As altas temperaturas e a seca extrema elevaram a disponibilidade de material combustível em toda a região. O fogo surgiu e ressurgiu em diferentes lugares, ameaçando e queimando propriedades rurais, cidades, pousadas, gente e vidas silvestres.

O fogo mostrou sua força e arrogância diante das limitações humanas. Inúmeras iniciativas, dos governos federal e estadual, antecederam ao fogo com um enorme planejamento, com investimentos e medidas legais.

Mesmo assim, o fogo foi imperdoável em alguns lugares. Não falhamos! Apenas estamos lidando com algo sem precedentes. Vivemos um evento climático com escassez hídrica histórica.

A necessidade de reavaliar as estratégias é o único caminho possível e necessário. Ele não pode ser pautado pelo negacionismo nem por acusações infundadas.

A criminalização tampouco deve ser o único caminho. Atribuir a origem do fogo às reservas ou às áreas protegidas é um preconceito e uma zona de conforto para não querer entender o momento climático atual.

Essas áreas protegidas representam menos de 5% do bioma. Em uma análise preliminar, as causas passam pela necessidade de mudar uma cultura local, a exemplo de usar o fogo para queima de lixo, espantar mosquitos e a extração de mel.

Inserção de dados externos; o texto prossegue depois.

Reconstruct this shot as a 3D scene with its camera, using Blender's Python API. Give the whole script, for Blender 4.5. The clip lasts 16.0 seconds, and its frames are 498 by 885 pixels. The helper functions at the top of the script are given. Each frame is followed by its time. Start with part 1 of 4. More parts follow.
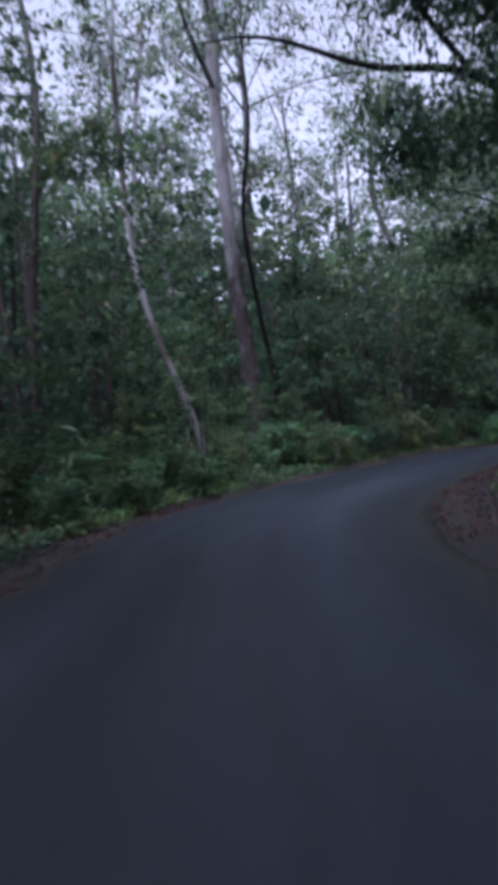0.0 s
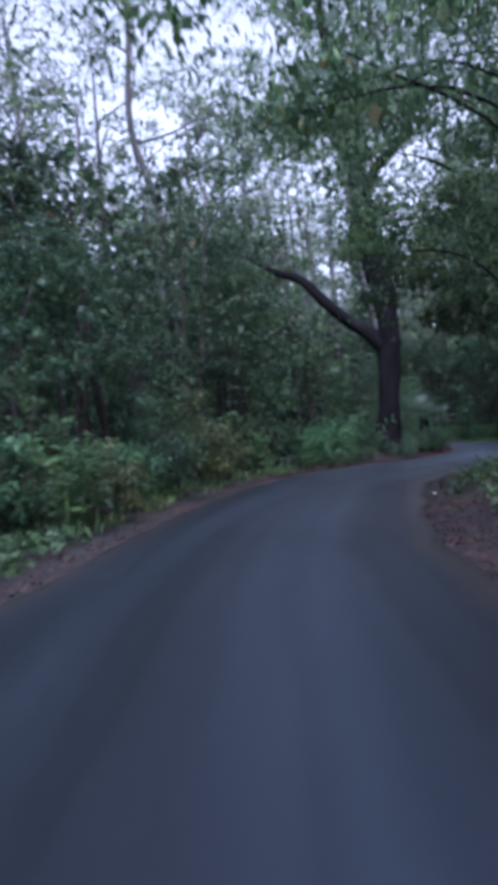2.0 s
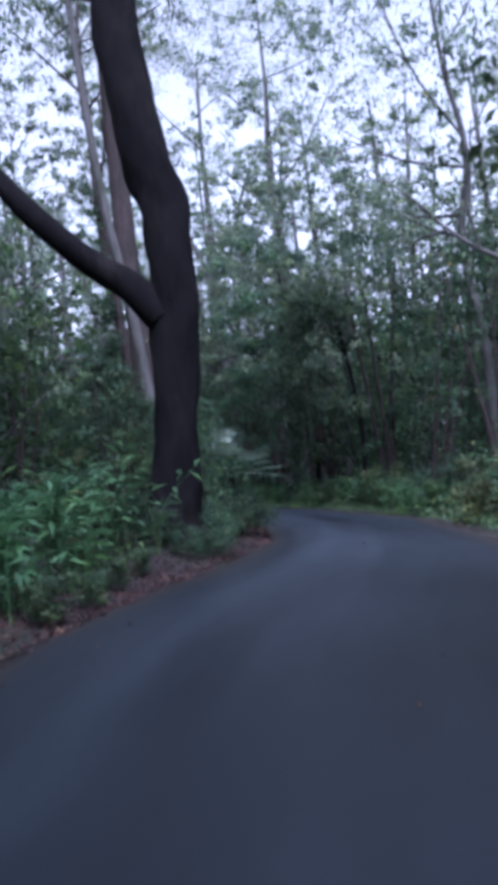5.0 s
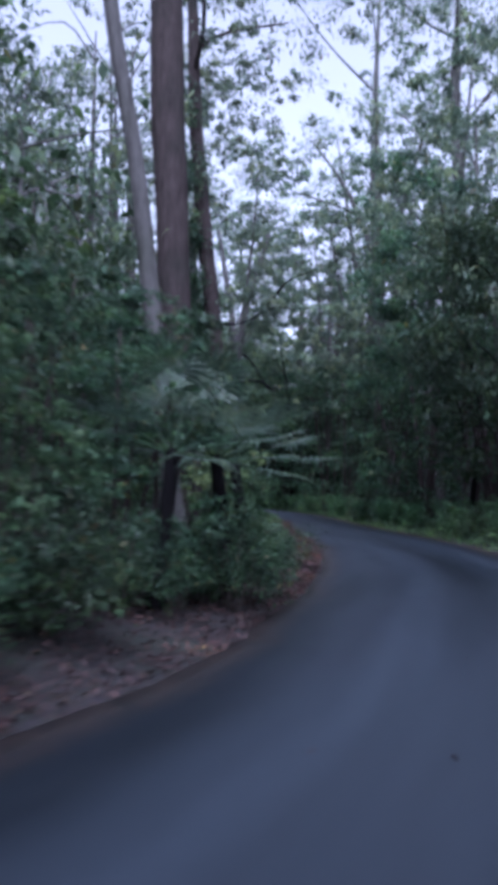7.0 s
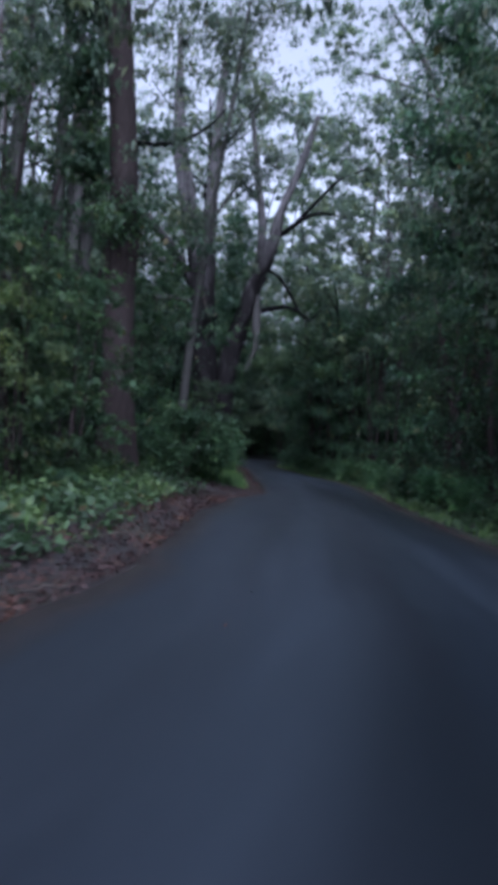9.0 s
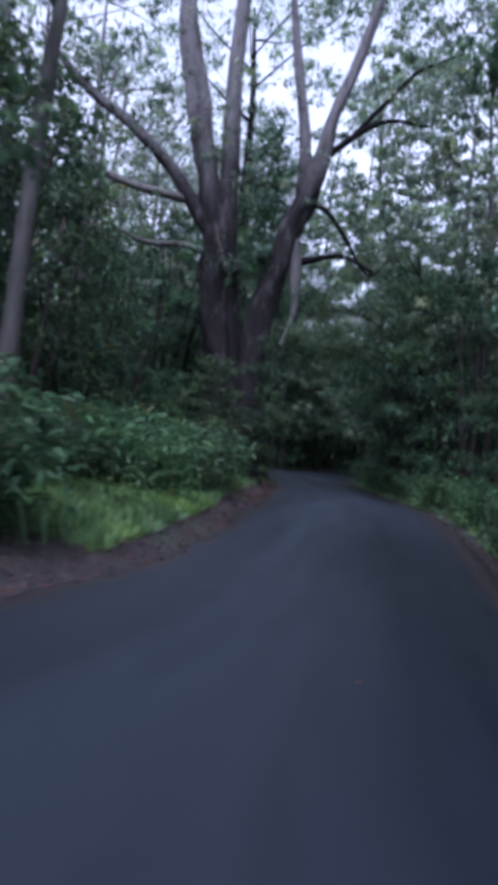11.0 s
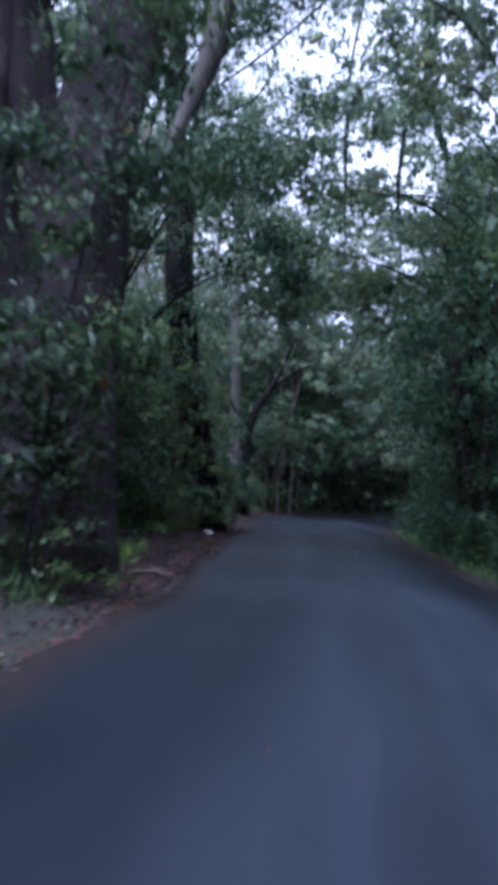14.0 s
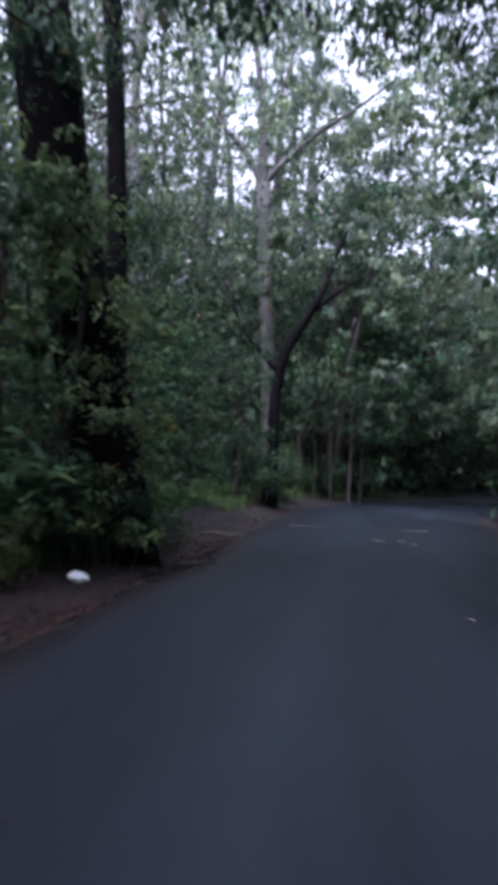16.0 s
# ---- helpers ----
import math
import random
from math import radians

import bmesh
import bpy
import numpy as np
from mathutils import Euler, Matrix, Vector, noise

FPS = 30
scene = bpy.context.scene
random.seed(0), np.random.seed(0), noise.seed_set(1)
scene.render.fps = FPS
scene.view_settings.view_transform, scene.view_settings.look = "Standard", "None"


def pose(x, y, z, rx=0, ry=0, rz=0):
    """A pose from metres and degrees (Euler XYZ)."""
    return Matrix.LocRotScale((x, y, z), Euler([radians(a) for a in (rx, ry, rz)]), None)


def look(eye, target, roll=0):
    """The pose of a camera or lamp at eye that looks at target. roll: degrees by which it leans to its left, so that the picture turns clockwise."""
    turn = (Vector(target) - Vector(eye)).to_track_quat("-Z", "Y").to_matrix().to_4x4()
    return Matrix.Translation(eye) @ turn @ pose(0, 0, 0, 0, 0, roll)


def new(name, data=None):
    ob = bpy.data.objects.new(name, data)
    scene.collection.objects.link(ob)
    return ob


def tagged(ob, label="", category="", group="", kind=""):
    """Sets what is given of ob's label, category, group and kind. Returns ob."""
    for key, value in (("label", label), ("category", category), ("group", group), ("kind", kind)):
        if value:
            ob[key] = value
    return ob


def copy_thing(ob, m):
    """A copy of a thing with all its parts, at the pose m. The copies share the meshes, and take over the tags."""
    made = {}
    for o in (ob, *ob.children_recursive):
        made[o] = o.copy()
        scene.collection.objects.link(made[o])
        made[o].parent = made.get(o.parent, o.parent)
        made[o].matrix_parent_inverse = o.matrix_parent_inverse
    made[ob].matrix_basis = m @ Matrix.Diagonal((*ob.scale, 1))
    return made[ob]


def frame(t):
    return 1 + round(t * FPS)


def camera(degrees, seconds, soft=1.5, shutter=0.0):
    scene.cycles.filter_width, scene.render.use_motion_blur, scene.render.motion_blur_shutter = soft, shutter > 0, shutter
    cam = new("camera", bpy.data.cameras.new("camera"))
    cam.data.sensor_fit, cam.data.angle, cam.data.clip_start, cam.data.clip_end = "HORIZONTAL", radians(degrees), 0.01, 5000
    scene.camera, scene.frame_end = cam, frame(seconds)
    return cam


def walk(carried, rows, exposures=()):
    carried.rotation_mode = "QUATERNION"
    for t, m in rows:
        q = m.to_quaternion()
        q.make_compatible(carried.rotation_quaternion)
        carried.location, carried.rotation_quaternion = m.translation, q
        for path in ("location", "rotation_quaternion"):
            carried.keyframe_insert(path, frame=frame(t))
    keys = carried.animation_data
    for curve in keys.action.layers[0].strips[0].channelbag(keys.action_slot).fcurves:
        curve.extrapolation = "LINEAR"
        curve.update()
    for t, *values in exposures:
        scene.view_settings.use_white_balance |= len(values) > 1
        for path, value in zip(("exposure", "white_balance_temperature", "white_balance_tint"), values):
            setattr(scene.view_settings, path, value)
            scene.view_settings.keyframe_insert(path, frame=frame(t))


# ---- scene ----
cam = camera(34.78, 16.0, soft=6.6, shutter=0.4)
# seconds, x, y, z, yaw, pitch, roll
PATH = [
    (0.0, 3.688, -13.379, 1.301, 7.57, -0.15, 4.00),
    (0.5, 3.142, -10.230, 1.360, 3.88, -0.77, 3.58),
    (1.0, 2.824, -7.211, 1.413, 0.63, -1.15, 4.15),
    (1.5, 2.657, -4.239, 1.456, -5.65, -1.02, 4.27),
    (2.0, 2.860, -1.184, 1.473, -11.49, -0.30, 4.41),
    (2.5, 3.383, 1.830, 1.469, -16.11, -0.13, 5.41),
    (3.0, 4.079, 4.704, 1.455, -20.32, -0.33, 6.81),
    (3.5, 4.926, 7.557, 1.449, -24.88, 0.08, 7.08),
    (4.0, 5.881, 10.357, 1.474, -28.56, 0.72, 7.00),
    (4.5, 7.056, 13.031, 1.537, -30.42, 1.64, 6.29),
    (5.0, 8.452, 15.543, 1.599, -30.36, 2.56, 5.08),
    (5.4, 9.732, 17.412, 1.623, -28.87, 3.11, 3.84),
    (5.8, 11.157, 19.138, 1.602, -26.04, 3.33, 2.44),
    (6.0, 11.876, 20.004, 1.578, -24.58, 3.75, 1.47),
    (6.5, 13.780, 22.020, 1.514, -19.88, 3.34, -0.13),
    (7.0, 15.816, 24.287, 1.460, -18.04, 3.38, -1.07),
    (7.5, 17.800, 26.796, 1.416, -18.35, 2.52, -2.79),
    (8.0, 19.573, 29.346, 1.364, -18.27, 1.82, -3.36),
    (8.5, 21.224, 31.904, 1.310, -16.32, 1.65, -4.22),
    (9.0, 22.751, 34.640, 1.264, -11.86, 0.49, -4.91),
    (9.2, 23.263, 35.701, 1.249, -10.92, 0.16, -4.87),
    (9.6, 24.385, 37.918, 1.238, -8.32, -0.35, -5.23),
    (10.0, 25.416, 40.228, 1.261, -6.57, -0.33, -5.50),
    (10.5, 26.562, 43.251, 1.312, -5.33, 0.16, -5.63),
    (10.9, 27.354, 45.779, 1.348, -4.87, 0.70, -5.48),
    (11.3, 28.023, 48.409, 1.359, -4.71, 1.15, -5.04),
    (11.5, 28.352, 49.756, 1.356, -4.34, 1.30, -4.73),
    (12.0, 29.083, 53.099, 1.345, -4.59, 1.74, -3.96),
    (12.5, 29.775, 56.312, 1.334, -4.77, 2.28, -4.23),
    (13.0, 30.290, 59.621, 1.337, -3.97, 2.49, -4.10),
    (13.5, 30.883, 62.783, 1.351, -2.96, 2.70, -3.68),
    (14.0, 31.503, 65.984, 1.373, -2.11, 3.66, -4.17),
    (14.5, 32.188, 69.055, 1.400, -0.76, 4.43, -5.18),
    (15.0, 32.674, 72.090, 1.424, 0.66, 4.07, -5.40),
    (15.5, 32.995, 74.946, 1.438, 1.80, 1.82, -3.68),
    (16.0, 33.244, 77.981, 1.445, 3.37, 1.92, -2.87),
]
walk(cam, [(t, pose(x, y, z, 90 + p, r, a)) for t, x, y, z, a, p, r in PATH],
     exposures=[(0.0, 1.7, 5150, 27), (1.0, 1.65, 5050, 29), (2.0, 2.1, 4950, 28), (3.5, 2.15, 5050, 28), (6.0, 2.05, 4850, 27), (7.0, 1.95, 4900, 27), (8.0, 1.75, 5050, 25), (9.0, 1.65, 5000, 20),
                (11.5, 2.25, 5000, 29), (12.5, 2.35, 4900, 31), (13.0, 2.55, 4850, 31), (14.0, 2.75, 4900, 29), (14.5, 2.7, 5300, 26), (15.0, 2.7, 5500, 28), (15.5, 2.7, 5450, 29), (16.0, 2.8, 5300, 29)])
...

Essas práticas são comuns ainda hoje. A origem do fogo em fazendas não é comum, pois, ao perder o controle, significa prejuízo na queima de cercas, mangueiros, etc.

A necessidade de sentarmos a mesma mesa – a exemplo da elaboração da Lei do Pantanal – é o único caminho possível de criarmos condições para esse enfrentamento. A recente aprovação da nova Política Nacional de Manejo Integrado do Fogo, inspirada na experiência dos manejos tradicionais, representa um avanço importante diante da proibição radical.

Devemos revisitar nosso planejamento para buscar aprimoramento para os próximos combates. Redefinir bases, meios de acesso, e aprimorar o uso de tecnologia, otimizando os recursos disponibilizados.

A maior oportunidade e o maior desafio estarão na necessidade de melhorarmos o tempo de resposta ao início do fogo. Estamos lidando com um território gigantesco sem estradas.
Outro ponto a ser avaliado é que devemos ter quase 1 milhão de hectares sem gado e sem gente por inúmeras razões.

Essas áreas, sem nenhum tipo de manejo, favorecem o acúmulo de material propício à propagação do fogo. Podemos evoluir nessa batalha se pautarmos todas as iniciativas com o mesmo propósito – que é de fato proteger esse bioma – e com todos os que têm esse compromisso, respeitando o propósito de cada um no seu uso da terra.

A chuva necessária chegou de forma a renovar nossas forças e até deu uma pequena trégua, pois teremos extremos de calor nas próximas semanas. Ela nos dá a oportunidade de sermos melhores, afinal, “somos todos devedores dessas águas”.